Gilson was one of the great historians of medieval philosophy; his History of Christian Philosophy in the Middle Ages and his classic book on Aquinas’ philosophy, The Christian Philosophy of St. Thomas Aquinas, are well worth reading today. Readers will not only find writing of beautiful clarity, something missing from so much philosophy, both analytic and Continental, today, but also an excellent survey of both medieval philosophy as a whole and of Aquinas’ philosophy in particular. Gilson’s greatest contribution to general philosophy is probably his book on epistemology, The Unity of Philosophical Experience, which, in attacking Transcendental Thomism, presents a strong case for direct realism. He also wrote books on St. Bonaventure, John Duns Scotus, aesthetics, and the relationship between Abelard and Heloise. Whether or not a person accepts his arguments, reading Gilson’s writings is a pleasure, something to be done over a cup of Earl Gray on a rainy day. His arguments may not be in symbolic form, but they are careful, thorough, and beautiful—I know of no other word that is fitting. If truth and beauty are Transcendentals that ultimately have the same extension in God, this may bode well for the soundness of Gilson’s arguments. Gilson also has a book, From Aristotle to Darwin and Back Again, that is relevant to contemporary debates over whether there is teleology in the evolutionary process.
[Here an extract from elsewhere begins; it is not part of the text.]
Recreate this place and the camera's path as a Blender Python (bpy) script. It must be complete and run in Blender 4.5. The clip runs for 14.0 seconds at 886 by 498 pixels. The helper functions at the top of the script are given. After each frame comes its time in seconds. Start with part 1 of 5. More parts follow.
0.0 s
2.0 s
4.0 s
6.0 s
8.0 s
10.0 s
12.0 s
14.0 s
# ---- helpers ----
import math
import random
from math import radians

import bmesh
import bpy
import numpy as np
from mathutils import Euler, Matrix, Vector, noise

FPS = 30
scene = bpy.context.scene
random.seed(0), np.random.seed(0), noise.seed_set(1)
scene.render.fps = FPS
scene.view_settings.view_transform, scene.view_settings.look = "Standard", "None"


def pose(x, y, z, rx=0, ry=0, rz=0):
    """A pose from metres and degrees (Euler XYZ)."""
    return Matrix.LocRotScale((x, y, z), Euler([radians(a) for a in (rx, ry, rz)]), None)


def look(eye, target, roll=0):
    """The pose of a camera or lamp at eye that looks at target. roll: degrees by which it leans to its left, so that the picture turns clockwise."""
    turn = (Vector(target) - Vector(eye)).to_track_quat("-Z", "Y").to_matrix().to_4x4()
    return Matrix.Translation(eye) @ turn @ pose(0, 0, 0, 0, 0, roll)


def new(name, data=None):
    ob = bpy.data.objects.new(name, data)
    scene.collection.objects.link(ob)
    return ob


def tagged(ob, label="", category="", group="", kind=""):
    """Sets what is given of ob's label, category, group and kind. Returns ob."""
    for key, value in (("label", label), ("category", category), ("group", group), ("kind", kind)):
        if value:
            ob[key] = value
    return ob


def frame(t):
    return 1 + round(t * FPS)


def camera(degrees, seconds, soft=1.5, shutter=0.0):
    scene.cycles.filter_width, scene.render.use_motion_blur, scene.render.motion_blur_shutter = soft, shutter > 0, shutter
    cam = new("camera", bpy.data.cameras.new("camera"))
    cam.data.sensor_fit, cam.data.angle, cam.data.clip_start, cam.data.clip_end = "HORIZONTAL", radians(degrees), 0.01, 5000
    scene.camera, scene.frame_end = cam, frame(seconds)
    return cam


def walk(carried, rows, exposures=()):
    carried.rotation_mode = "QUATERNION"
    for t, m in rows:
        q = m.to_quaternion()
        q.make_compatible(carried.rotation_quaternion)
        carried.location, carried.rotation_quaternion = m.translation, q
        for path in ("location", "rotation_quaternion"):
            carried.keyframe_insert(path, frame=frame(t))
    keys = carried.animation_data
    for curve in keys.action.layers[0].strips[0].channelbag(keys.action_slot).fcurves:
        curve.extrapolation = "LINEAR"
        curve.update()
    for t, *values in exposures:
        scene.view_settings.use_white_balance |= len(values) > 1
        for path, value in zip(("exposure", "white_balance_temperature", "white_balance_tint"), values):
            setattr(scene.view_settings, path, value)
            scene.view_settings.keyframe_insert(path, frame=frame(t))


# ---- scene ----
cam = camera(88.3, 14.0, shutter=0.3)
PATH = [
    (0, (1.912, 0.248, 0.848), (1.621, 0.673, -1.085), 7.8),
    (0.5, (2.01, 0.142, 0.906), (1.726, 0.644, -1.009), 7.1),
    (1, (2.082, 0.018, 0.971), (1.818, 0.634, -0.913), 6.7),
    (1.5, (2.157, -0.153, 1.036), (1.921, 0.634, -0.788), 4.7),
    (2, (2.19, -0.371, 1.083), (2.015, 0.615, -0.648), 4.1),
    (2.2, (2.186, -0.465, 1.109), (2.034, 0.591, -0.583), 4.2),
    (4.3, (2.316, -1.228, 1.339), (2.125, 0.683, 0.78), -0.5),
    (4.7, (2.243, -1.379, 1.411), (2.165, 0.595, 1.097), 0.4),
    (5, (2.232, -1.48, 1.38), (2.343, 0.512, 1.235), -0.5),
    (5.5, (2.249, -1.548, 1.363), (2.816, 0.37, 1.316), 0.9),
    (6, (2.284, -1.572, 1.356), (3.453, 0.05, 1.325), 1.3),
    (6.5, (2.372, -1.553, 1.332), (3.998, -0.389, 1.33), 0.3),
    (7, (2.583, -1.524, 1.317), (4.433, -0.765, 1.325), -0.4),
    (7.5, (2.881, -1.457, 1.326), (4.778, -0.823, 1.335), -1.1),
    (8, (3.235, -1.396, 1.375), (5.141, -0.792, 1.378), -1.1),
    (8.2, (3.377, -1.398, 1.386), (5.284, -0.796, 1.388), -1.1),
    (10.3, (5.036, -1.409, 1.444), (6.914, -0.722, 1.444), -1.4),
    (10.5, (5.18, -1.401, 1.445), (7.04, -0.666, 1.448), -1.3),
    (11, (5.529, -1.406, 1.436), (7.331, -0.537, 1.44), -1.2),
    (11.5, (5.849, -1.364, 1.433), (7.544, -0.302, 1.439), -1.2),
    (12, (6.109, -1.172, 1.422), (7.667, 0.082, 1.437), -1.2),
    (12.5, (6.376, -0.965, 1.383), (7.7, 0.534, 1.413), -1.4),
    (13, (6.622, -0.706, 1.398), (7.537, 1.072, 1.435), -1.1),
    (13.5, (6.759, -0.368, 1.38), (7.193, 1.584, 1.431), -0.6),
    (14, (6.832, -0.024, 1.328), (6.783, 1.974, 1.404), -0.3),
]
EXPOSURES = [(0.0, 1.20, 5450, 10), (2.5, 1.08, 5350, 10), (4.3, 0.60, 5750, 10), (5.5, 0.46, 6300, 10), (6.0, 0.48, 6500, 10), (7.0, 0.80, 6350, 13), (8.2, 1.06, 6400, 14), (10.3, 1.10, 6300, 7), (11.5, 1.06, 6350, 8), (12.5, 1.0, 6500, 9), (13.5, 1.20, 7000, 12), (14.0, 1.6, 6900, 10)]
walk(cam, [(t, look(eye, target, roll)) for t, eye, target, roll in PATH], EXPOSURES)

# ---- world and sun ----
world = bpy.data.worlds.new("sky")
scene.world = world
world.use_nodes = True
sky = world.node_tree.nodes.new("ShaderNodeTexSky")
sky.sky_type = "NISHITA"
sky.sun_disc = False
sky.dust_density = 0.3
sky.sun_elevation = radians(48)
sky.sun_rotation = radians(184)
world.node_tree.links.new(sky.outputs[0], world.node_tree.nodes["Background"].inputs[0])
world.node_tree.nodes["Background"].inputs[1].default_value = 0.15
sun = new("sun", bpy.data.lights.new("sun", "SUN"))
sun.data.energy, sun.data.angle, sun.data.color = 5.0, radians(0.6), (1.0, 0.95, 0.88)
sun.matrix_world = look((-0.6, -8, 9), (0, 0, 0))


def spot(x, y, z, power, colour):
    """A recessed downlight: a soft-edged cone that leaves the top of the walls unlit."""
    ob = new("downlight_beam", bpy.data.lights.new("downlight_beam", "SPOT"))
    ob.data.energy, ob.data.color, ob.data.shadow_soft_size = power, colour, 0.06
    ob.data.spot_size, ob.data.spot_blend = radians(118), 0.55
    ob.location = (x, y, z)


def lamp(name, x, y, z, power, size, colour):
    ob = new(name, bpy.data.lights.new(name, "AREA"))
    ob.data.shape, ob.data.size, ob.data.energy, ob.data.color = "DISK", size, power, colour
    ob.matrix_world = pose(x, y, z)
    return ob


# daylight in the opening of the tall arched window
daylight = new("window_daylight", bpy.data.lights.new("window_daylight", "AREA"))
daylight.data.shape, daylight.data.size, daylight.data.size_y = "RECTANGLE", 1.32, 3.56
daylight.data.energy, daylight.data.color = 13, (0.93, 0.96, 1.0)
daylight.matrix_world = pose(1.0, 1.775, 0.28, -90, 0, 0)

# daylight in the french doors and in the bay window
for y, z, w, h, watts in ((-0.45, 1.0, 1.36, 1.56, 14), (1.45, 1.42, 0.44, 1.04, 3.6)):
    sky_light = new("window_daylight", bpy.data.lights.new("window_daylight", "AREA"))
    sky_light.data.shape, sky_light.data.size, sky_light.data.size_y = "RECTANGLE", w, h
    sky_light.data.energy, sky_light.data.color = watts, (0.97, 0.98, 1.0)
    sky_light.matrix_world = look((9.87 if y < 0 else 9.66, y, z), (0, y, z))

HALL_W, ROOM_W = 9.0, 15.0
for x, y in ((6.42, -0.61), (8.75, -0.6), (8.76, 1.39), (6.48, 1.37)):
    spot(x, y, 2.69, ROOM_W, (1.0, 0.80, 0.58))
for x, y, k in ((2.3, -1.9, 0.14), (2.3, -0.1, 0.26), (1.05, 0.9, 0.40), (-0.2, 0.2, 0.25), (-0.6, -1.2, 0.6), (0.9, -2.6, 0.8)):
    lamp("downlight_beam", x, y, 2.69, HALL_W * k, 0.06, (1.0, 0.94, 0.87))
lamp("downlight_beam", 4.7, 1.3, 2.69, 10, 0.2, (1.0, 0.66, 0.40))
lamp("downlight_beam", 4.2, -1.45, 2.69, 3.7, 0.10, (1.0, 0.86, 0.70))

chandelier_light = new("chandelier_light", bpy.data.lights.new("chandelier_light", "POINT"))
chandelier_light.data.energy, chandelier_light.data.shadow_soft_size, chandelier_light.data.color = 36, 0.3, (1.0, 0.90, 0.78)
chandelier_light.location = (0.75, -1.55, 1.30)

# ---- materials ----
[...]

Maritain is less clear, but he is a deep thinker who will reward the patience of the reader. His classic work on epistemology is The Degrees of Knowledge, a book that argues for different epistemological approaches to science, philosophy, art, and revealed religion. Although I disagree with his (and Gilson’s) sharp separation between metaphysics and the physical and social sciences (both were, ironically, close to positivism in their philosophy of science), the idea that different disciplines require different ways of knowing preserves the ability of science, metaphysics, art, and religion to present different aspects of the truth about reality.

Maritain’s work on metaphysics focuses on the “intuition of being,” the sense of utter contingency when we realize that we are held out of nothingness as if by a thread. This intuition of our radical contingency and of the radical contingency of all things is the beginning of the road toward the noncontingent, necessary being, God.

Creative Intuition in Art and Poetry is the finest book on aesthetics I have ever read. Maritain’s connection of Aquinas’ notion of “connaturality,” a “knowledge by love” (person-person, person-animal, person-plant, person-thing) with the artist’s intuition of the fullness of reality is profound. It is similar to Gerard Manley Hopkins’ “inscape” and “instress” as well as with Martin Buber’s “I-Thou” relationship. Maritain was also more open than Gilson to abstraction in art.

Maritain’s ethics and political philosophy were based on natural law theory, which puts it in tension with both classical liberalism and social democratic liberalism in contemporary American. Some forms of classical liberalism would accept “natural rights”—how close that idea is to “natural law” is widely disputed among political philosophers. Maritain used natural law to defend the inherent dignity and worth of the individual (rather than use rationality alone, as Kant did). He helped draft the United Nations’ Universal Declaration of Human Rights.

Good philosophy is never out of date. Although the works of Gilson and Maritain are older works, philosophers should be open to reading them. Better yet, they should read and study them—both philosophers leave much food for thought.